I don’t call them ‘wicked’ for no reason

As markets came to a close on November 9th, 2020 (U.S. time), I wrote a post which highlighted a trading day not seen too often. The final paragraph summarises it well.

3 weeks later, let’s compare;

On that ‘wicked’ November 9th day,
The major U.S. indices rallied hard during the day, then gave up most or all of those gains. This is what I call a reversal and a potential bull trap.

The S&P 500 saw a high of 3,646. Today, it’s 3,638.
The Nasdaq 100 intra-day high was 12,268, the current price is 12,258.

No change in 3 weeks.
The trap is still in progress.

Silver & Gold tanked on Nov 9th.
Such large ‘down days’ tell us to stay on the sidelines for a little longer.
Silver’s low was $24.08, todays its 8% lower at $22.13.
Gold traded to a low of $1,850, now its 4.3% lower at $1,770.

Oil boomed 6% higher to an intra-day peak of $43.46 and has advanced a further 10% up to $48.00.
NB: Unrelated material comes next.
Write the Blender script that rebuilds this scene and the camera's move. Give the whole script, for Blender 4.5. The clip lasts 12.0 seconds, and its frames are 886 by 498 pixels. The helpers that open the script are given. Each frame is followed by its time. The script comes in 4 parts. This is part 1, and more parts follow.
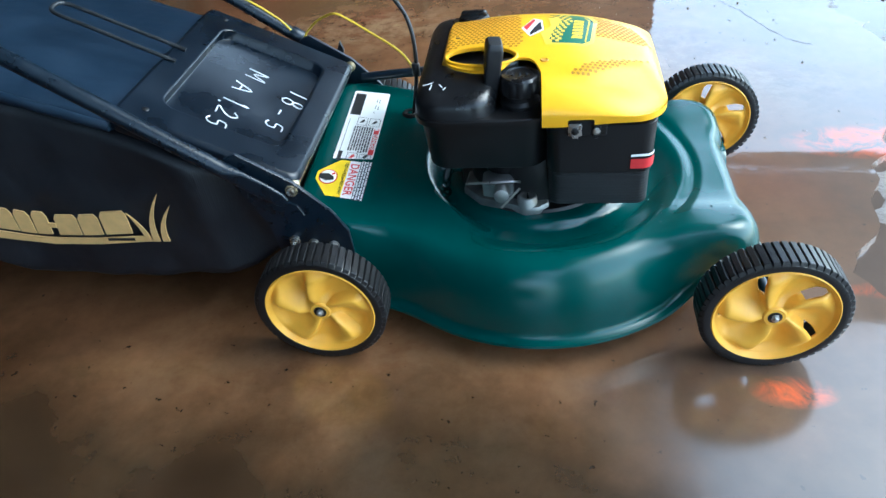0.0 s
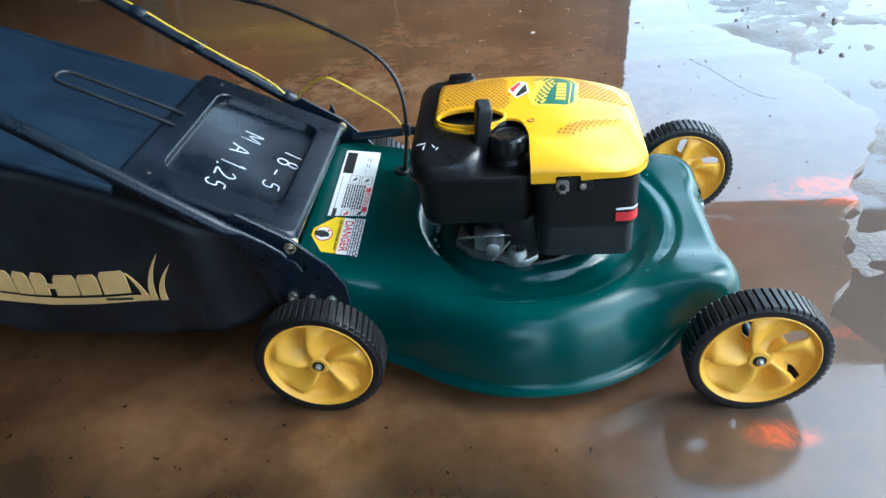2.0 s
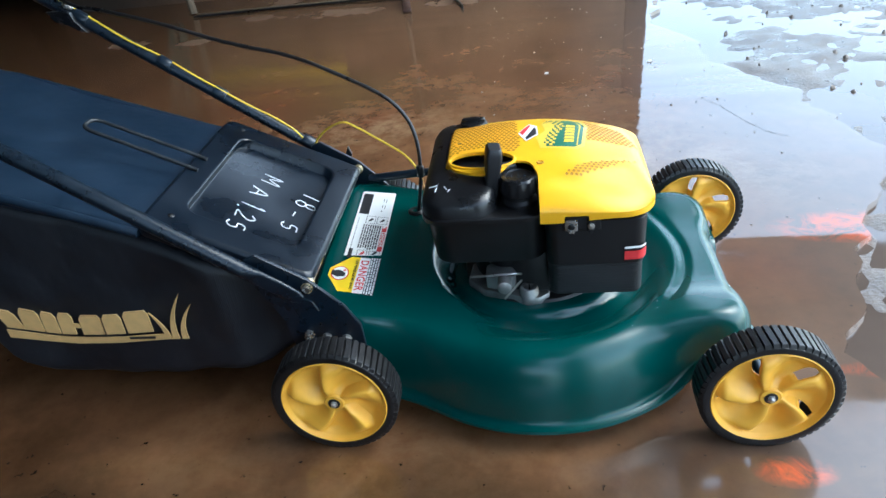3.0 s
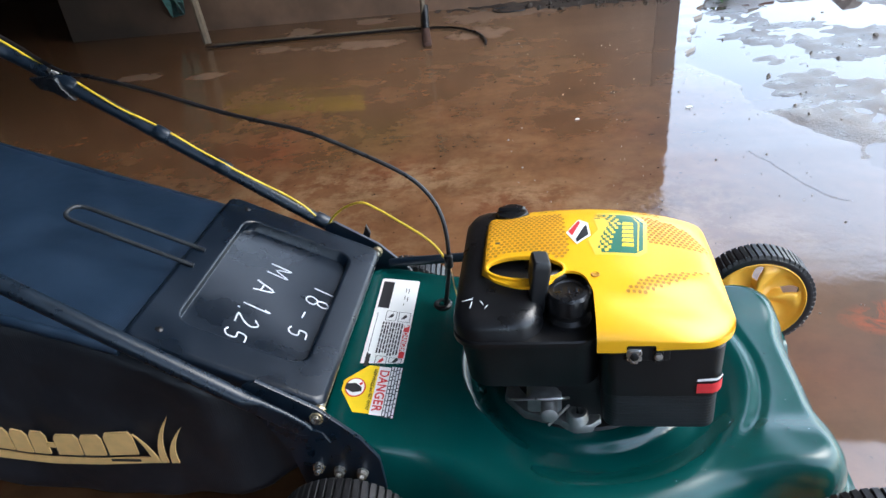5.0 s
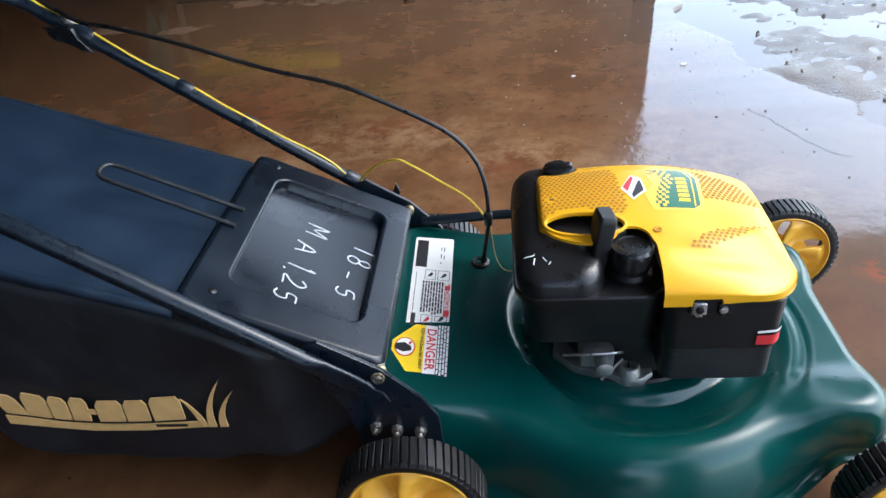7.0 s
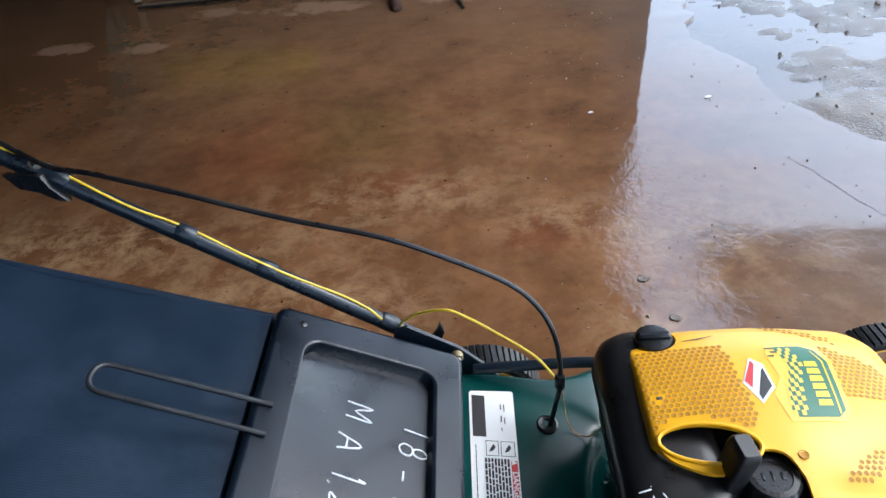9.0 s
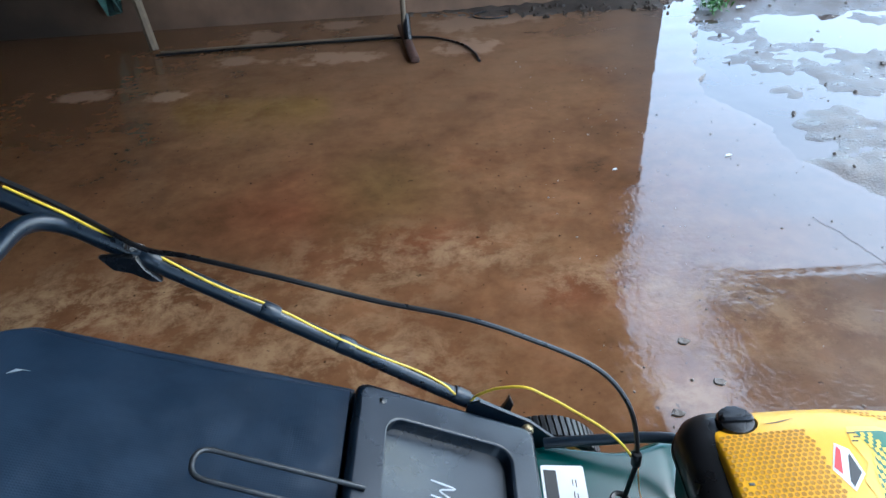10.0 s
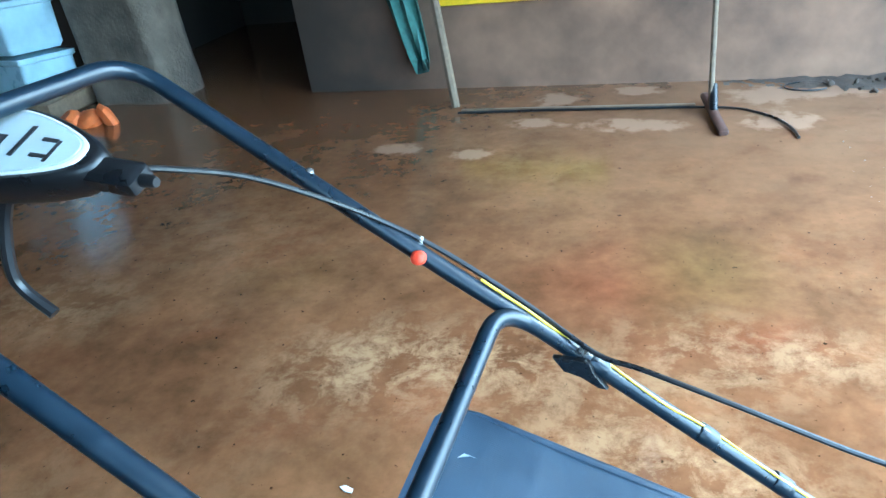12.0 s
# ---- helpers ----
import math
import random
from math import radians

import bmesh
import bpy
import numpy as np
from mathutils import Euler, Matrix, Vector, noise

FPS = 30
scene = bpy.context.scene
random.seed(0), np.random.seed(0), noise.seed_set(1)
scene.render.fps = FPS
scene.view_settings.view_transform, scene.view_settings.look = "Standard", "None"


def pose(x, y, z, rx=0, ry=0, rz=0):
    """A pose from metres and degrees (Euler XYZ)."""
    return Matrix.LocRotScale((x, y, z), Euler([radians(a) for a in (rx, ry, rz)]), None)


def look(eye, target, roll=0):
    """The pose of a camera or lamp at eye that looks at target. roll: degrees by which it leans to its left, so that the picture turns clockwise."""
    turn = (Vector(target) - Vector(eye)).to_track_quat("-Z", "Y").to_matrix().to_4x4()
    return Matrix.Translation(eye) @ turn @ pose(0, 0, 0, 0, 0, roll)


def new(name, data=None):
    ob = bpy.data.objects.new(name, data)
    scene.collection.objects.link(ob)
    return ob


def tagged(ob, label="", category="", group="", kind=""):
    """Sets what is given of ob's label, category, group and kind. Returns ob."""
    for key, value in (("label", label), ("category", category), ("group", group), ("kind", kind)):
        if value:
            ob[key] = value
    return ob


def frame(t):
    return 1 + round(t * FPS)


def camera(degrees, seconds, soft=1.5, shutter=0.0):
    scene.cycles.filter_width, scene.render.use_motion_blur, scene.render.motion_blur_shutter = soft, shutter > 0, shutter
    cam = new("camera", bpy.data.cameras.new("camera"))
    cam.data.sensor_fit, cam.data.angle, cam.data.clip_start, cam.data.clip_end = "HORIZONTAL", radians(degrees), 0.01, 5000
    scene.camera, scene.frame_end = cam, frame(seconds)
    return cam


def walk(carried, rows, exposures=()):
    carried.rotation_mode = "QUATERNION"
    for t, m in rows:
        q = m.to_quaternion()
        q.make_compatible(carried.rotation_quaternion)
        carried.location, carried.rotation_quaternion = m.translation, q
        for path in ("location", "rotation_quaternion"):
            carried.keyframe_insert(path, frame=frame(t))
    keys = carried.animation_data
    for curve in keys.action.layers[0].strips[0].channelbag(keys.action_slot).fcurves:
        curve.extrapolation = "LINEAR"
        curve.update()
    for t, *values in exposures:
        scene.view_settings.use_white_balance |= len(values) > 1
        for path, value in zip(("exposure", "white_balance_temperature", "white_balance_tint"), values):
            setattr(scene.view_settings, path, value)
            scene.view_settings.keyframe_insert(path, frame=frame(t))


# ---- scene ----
cam = camera(64.8, 12.0)
PATH = [
    (0, (0.335, -1.016, 0.83), (0.053, 0.509, -0.434), -6.7),
    (0.5, (0.337, -1.049, 0.84), (0.046, 0.509, -0.38), -6.8),
    (1, (0.333, -1.039, 0.842), (0.062, 0.538, -0.359), -6.5),
    (1.5, (0.325, -1.043, 0.851), (0.085, 0.557, -0.325), -6.7),
    (2, (0.316, -1.043, 0.856), (0.096, 0.576, -0.297), -6.2),
    (2.5, (0.32, -1.056, 0.849), (0.086, 0.575, -0.284), -6.3),
    (3, (0.331, -1.061, 0.875), (0.058, 0.611, -0.189), -7.4),
    (3.5, (0.338, -0.967, 0.892), (-0.013, 0.734, -0.099), -8.1),
    (5.3, (0.244, -0.843, 0.912), (-0.034, 0.849, -0.118), -6.6),
    (5.5, (0.209, -0.846, 0.904), (-0.033, 0.853, -0.123), -5.9),
    (6, (0.181, -0.851, 0.888), (-0.048, 0.804, -0.21), -6.0),
    (6.5, (0.173, -0.85, 0.874), (-0.011, 0.781, -0.268), -5.7),
    (6.7, (0.165, -0.849, 0.885), (-0.024, 0.79, -0.245), -5.7),
    (8.3, (0.031, -0.7, 1.031), (-0.139, 0.889, -0.171), -7.5),
    (8.5, (0.02, -0.617, 1.037), (-0.093, 0.959, -0.189), -5.8),
    (9, (0.012, -0.522, 1.046), (-0.096, 1.061, -0.172), -5.9),
    (9.5, (-0.033, -0.512, 1.085), (-0.16, 1.108, -0.08), -5.6),
    (10, (-0.115, -0.501, 1.119), (-0.177, 1.139, -0.024), -4.5),
    (10.5, (-0.188, -0.492, 1.135), (-0.326, 1.149, 0.001), -5.5),
    (11, (-0.269, -0.487, 1.158), (-0.461, 1.171, 0.056), -5.8),
    (11.5, (-0.369, -0.471, 1.176), (-0.8, 1.179, 0.132), -7.1),
    (12, (-0.431, -0.474, 1.206), (-1.082, 1.146, 0.230), -8.2),
]
EXPO = 0.95
walk(cam, [(t, look(eye, target, roll)) for t, eye, target, roll in PATH], [
    (0.0, EXPO + 0.2, 5450, -5), (1.0, EXPO + 0.12, 5500, -5), (2.5, EXPO + 0.05, 5600, -3), (3.5, EXPO, 5850, 1), (5.5, EXPO, 6150, 7), (9.0, EXPO - 0.18, 6100, 7), (9.5, EXPO - 0.10, 5700, 4), (10.0, EXPO - 0.06, 5450, 1), (10.5, EXPO + 0.09, 5200, -2), (11.0, EXPO + 0.32, 5100, -2), (11.5, EXPO + 0.88, 5000, -6), (12.0, EXPO + 1.72, 4700, -13)])

# ---------------------------------------------------------------- world and light
world = bpy.data.worlds.new("overcast_sky")
scene.world = world
world.use_nodes = True
wn = world.node_tree
sky = wn.nodes.new("ShaderNodeTexSky")
sky.sky_type, sky.sun_disc = "NISHITA", False
sky.sun_elevation, sky.sun_rotation = radians(48), radians(75)
sky.air_density, sky.dust_density, sky.ozone_density = 1.0, 1.5, 1.5
cloud = wn.nodes.new("ShaderNodeHueSaturation")
cloud.inputs["Saturation"].default_value = 0.66      # thin cloud
wn.links.new(sky.outputs[0], cloud.inputs["Color"])
wn.links.new(cloud.outputs[0], wn.nodes["Background"].inputs[0])
wn.nodes["Background"].inputs[1].default_value = 0.42

sun = new("sun", bpy.data.lights.new("sun", "SUN"))
sun.data.energy, sun.data.angle, sun.data.color = 0.5, radians(30), (1.0, 0.97, 0.93)
sun.matrix_world = look((6, 1.6, 6.7), (0, 0, 0))

# ---------------------------------------------------------------- materials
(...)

The U.S. KBW Bank Index which soared an incredible 13.5% eeked out an additional 3% in the next couple days.

10 year bond yields surged from 0.81% to 0.93%. They rose to 0.98% yet failed a weekly close above that. Now, they are 0.83%. My comments in the link were spot-on.

In summary, whoever reversed remained steady, those who tanked carried on falling and whoever soared, advanced a little more.